The Basel Convention on the Control of Transboundary Movements of Hazardous Wastes and Their Disposal, usually known simply as the Basel Convention, is an international treaty that was designed to reduce the movements of hazardous waste between nations, and specifically to prevent transfer of hazardous waste from developed to less developed countries (LDCs). It does not, however, address the movement of radioactive waste. The Convention is also intended to minimize the amount and toxicity of wastes generated, to ensure their environmentally sound management as closely as possible to the source of generation, and to assist LDCs in environmentally sound management of the hazardous and other wastes they generate.
The Convention was opened for signature on 22 March 1989, and entered into force on 5 May 1992. A list of parties to the Convention, and their ratification status, can be found on the Basel Secretariat's web page. Of the 175 parties to the Convention, only Afghanistan, Haiti, and the United States have signed the Convention but not yet ratified it.
With the tightening of environmental laws (e.g., RCRA) in developed nations in the 1970s, disposal costs for hazardous waste rose dramatically. At the same time, globalization of shipping made transboundary movement of waste more accessible, and many LDCs were desperate for foreign currency. Consequently, the trade in hazardous waste, particularly to LDCs, grew rapidly.

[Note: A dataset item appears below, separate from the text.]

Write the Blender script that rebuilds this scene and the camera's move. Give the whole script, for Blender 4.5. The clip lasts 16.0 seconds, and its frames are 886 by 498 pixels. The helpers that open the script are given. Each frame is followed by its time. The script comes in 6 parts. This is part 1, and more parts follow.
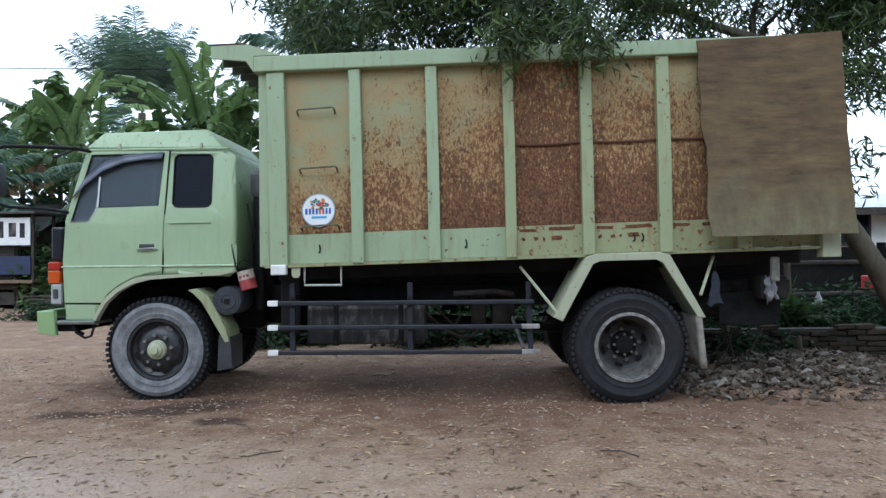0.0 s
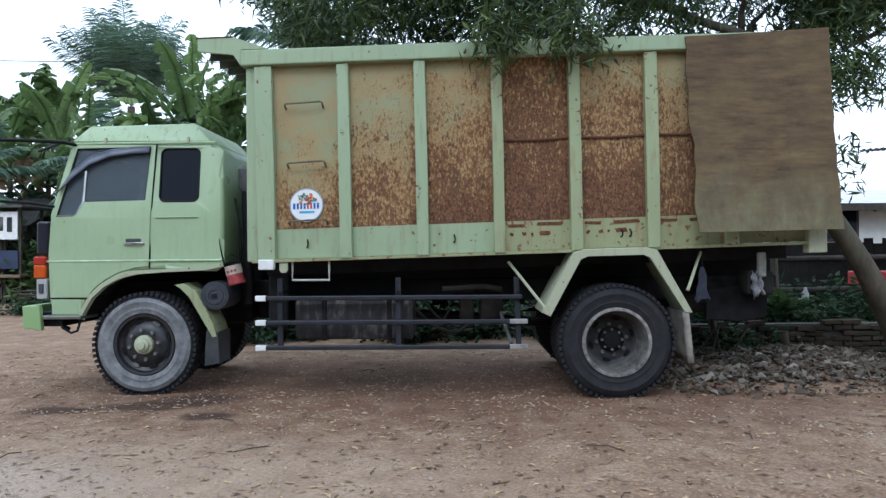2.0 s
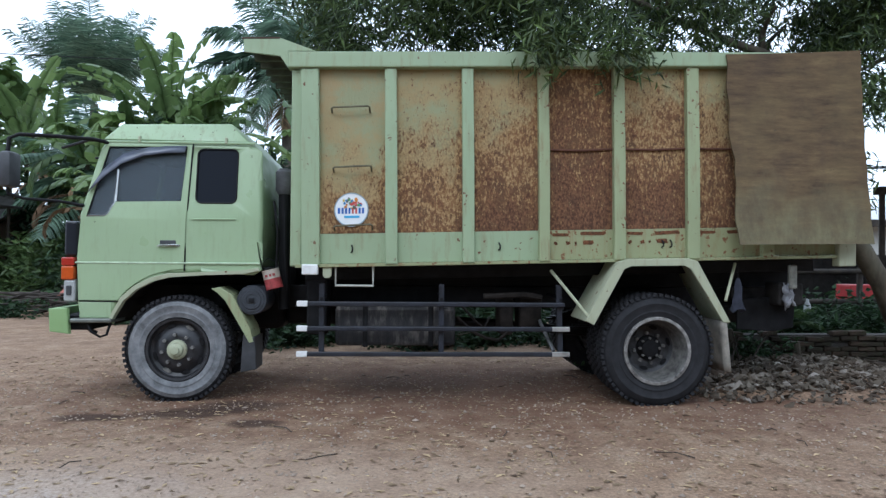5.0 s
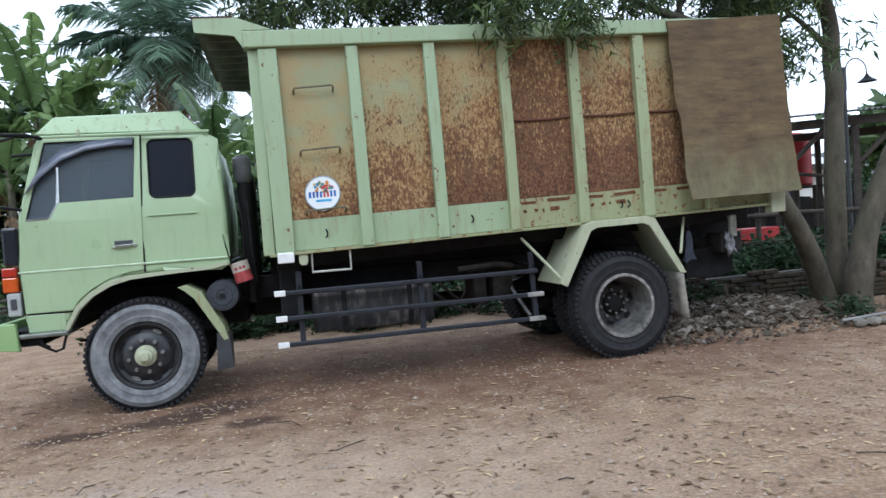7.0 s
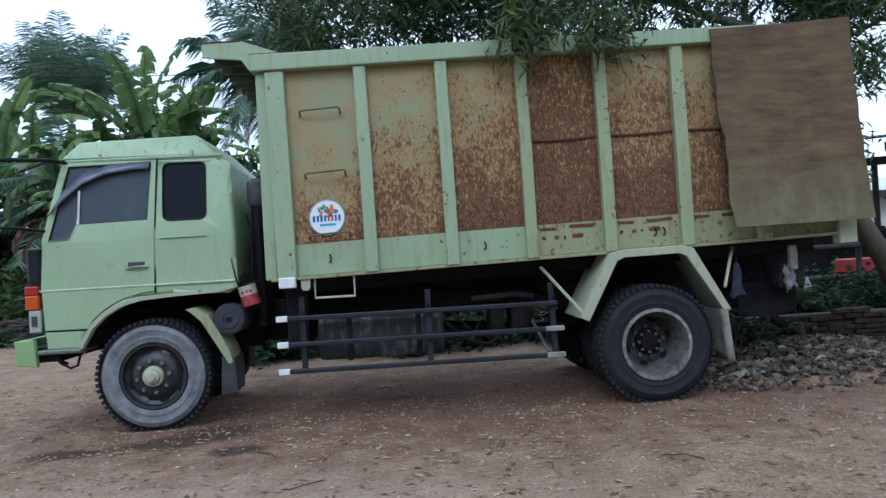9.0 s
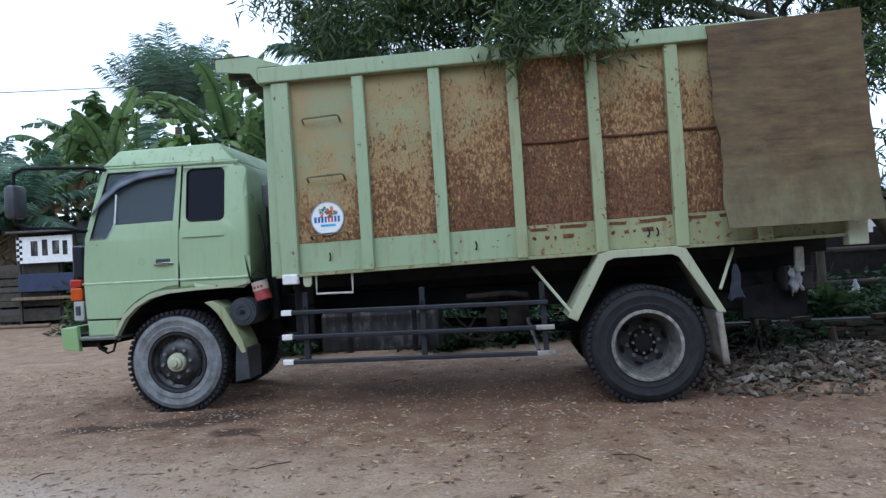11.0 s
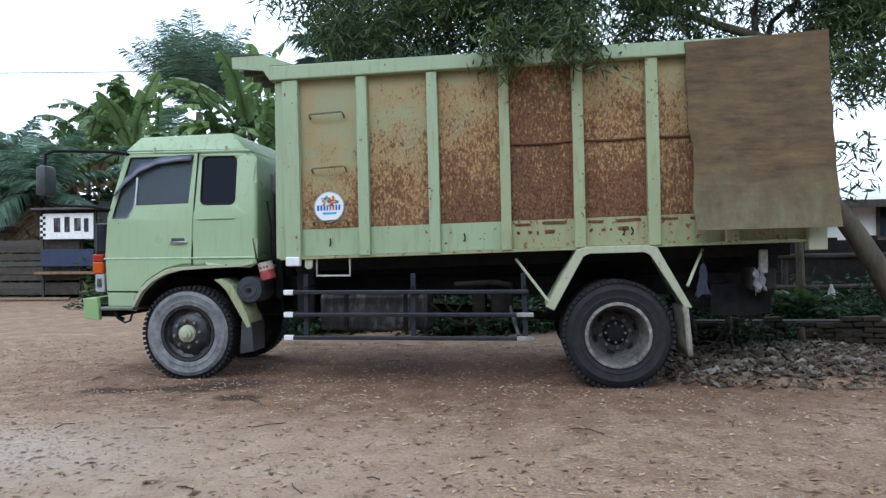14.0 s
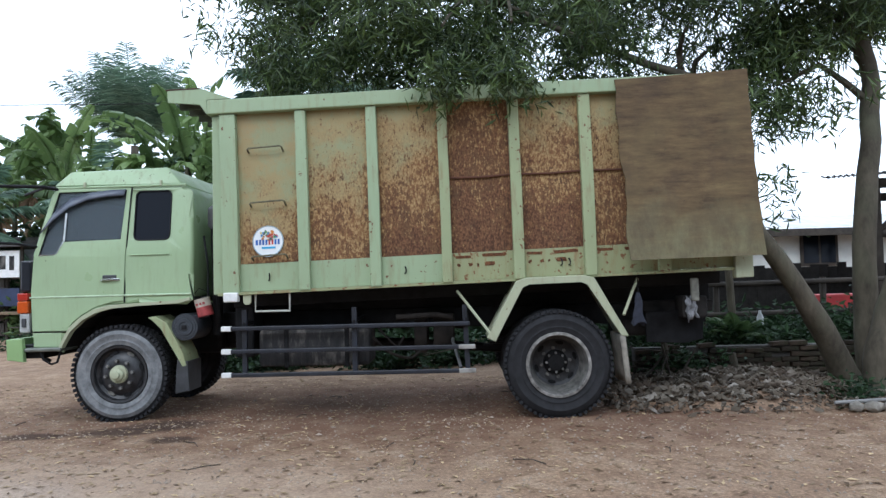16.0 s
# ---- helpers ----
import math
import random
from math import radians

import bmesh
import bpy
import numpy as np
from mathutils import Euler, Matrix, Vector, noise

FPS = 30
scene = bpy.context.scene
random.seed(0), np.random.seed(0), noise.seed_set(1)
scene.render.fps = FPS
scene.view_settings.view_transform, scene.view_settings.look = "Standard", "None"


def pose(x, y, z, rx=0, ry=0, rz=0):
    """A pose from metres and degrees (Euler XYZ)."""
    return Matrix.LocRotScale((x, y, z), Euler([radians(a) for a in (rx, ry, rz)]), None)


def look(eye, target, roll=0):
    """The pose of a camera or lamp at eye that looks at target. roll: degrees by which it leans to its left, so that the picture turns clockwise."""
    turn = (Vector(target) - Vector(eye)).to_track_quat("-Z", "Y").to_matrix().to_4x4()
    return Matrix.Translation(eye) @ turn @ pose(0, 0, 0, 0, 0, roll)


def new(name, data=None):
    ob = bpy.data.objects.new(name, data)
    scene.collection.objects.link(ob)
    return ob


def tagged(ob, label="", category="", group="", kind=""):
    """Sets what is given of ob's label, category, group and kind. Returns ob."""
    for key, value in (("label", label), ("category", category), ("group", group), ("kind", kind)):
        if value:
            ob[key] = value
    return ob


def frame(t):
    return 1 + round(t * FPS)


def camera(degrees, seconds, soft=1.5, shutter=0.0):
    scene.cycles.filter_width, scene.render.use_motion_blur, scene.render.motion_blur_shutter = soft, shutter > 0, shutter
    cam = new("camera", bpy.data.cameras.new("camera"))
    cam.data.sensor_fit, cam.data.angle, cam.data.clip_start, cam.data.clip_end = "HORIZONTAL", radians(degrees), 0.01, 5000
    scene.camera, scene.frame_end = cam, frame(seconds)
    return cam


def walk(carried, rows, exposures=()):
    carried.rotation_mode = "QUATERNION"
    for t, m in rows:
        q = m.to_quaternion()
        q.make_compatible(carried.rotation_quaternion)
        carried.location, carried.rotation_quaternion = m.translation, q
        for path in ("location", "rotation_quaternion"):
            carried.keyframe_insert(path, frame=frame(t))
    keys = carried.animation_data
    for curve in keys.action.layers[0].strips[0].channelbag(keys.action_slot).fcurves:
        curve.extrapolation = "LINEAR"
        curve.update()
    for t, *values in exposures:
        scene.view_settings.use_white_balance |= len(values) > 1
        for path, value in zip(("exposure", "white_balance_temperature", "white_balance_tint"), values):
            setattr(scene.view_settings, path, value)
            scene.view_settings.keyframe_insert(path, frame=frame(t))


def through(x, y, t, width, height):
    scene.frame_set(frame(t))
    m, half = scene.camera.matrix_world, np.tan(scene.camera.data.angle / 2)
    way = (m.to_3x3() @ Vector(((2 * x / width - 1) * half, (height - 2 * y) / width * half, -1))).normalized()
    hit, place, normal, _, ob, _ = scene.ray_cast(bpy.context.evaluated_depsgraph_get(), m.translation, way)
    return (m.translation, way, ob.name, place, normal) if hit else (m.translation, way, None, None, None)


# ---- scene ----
cam = camera(65.2, 16.0, 1.4, 0.35)
METRES, EYE, TILT, LEAN, TURN = 4.8, 1.38, 0.0, -1.4, 0.36
ROWS = [
    (0.0, 0.0, 0.0, 0.0, 0.02, 0.47, 1.96),
    (0.5, 0.0116, 0.0007, 0.0001, -0.05, 0.26, 1.92),
    (1.0, 0.0198, 0.0, -0.0001, -0.87, 0.29, 2.09),
    (1.5, 0.0184, -0.0, -0.0001, -0.88, 0.21, 1.99),
    (2.0, 0.0068, 0.0009, 0.0, -0.66, 0.03, 1.87),
    (2.5, -0.0066, 0.0011, -0.0002, -0.54, -0.28, 1.93),
    (3.0, -0.0199, 0.0023, -0.0004, -1.33, -0.72, 1.93),
    (3.5, -0.0465, 0.0025, -0.0003, -0.79, -0.27, 1.8),
    (6.0, -0.3052, 0.019, 0.0099, -12.16, 0.42, 2.04),
    (6.5, -0.3632, 0.028, 0.0142, -16.22, -2.05, 3.36),
    (7.0, -0.3658, 0.0367, 0.0205, -15.02, -2.28, 5.53),
    (7.5, -0.3204, 0.0398, 0.0227, -9.51, -1.43, 5.51),
    (8.0, -0.2695, 0.0535, 0.0211, -8.17, -3.14, 7.14),
    (8.5, -0.2093, 0.0737, 0.0165, -8.42, -2.28, 6.51),
    (9.0, -0.1469, 0.0712, 0.0127, -5.07, 0.33, 4.62),
    (11.5, 0.0732, -0.0148, 0.0029, 3.81, 0.41, 4.53),
    (12.0, 0.0727, -0.0501, 0.0006, 3.2, -0.08, 4.87),
    (12.5, 0.0778, -0.0727, 0.0005, 3.39, 1.19, 1.89),
    (13.0, 0.1001, -0.0849, -0.003, 2.49, -0.09, -0.55),
    (13.5, 0.1114, -0.0907, -0.0032, 3.26, 0.16, 1.68),
    (14.0, 0.1172, -0.0932, -0.0039, 4.69, 0.04, 1.97),
    (14.5, 0.1229, -0.0954, -0.004, 4.48, 0.82, 2.48),
    (15.0, 0.1263, -0.0962, -0.0041, 1.01, 1.6, 2.53),
    (15.5, 0.1247, -0.0966, -0.0052, -0.47, 1.76, 2.75),
    (16.0, 0.1237, -0.0974, -0.0049, 0.08, 2.58, 2.85),
]
EXPOSURES = [(t, s, k, 9) for t, s, k in ((0.0, 0.0, 5560), (3.5, 0.08, 5560), (6.0, -0.03, 5560), (6.5, 0.12, 5640), (7.0, 0.25, 5700), (7.5, 0.12, 5600), (8.0, 0.58, 5320), (8.5, 0.42, 5450), (9.0, -0.18, 5250), (11.5, -0.13, 5350), (12.5, -0.1, 5400), (13.0, 0.04, 5500), (13.5, 0.12, 5600), (14.0, 0.08, 5600), (14.5, -0.02, 5600), (15.0, 0.0, 5600), (15.5, 0.12, 5700), (16.0, 0.15, 5750))]
walk(cam, [(t, pose(0, 0, EYE, TILT, LEAN, TURN) @ pose(METRES * x, METRES * y, METRES * z, 90 + pitch, roll, yaw)) for t, x, y, z, yaw, pitch, roll in ROWS], EXPOSURES)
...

One of the incidents which led to the creation of the Basel Convention was the Khian Sea waste disposal incident, in which a ship carrying incinerator ash from the city of Philadelphia in the United States after having dumped half of its load on a beach in Haiti, was forced away where it sailed for many months, changing its name several times. Unable to unload the cargo in any port, the crew was believed to have dumped much of it at sea.
Another is the 1988 Koko case in which 5 ships transported 8,000 barrels of hazardous waste from Italy to the small town of Koko in Nigeria in exchange for $100 monthly rent which was paid to a Nigerian for the use of his farmland.
These practices have been deemed "Toxic Colonialism" by many developing countries.
At its most recent meeting, November 27–December 1, 2006, the Conference of the Parties of the Basel Agreement focused on issues of electronic waste and the dismantling of ships.
According to Maureen Walsh in "The global trade in hazardous wastes: domestic and international attempts to cope with a growing crisis in waste management" 42 Cath. U. Law Review 103 (1992), only around 4% of hazardous wastes that come from OECD countries are actually shipped across international borders. These wastes include, among others, chemical waste, radioactive waste, municipal solid waste, asbestos, incinerator ash, and old tires. Of internationally shipped waste that comes from developed countries, more than half is shipped for recovery and the remainder for final disposal.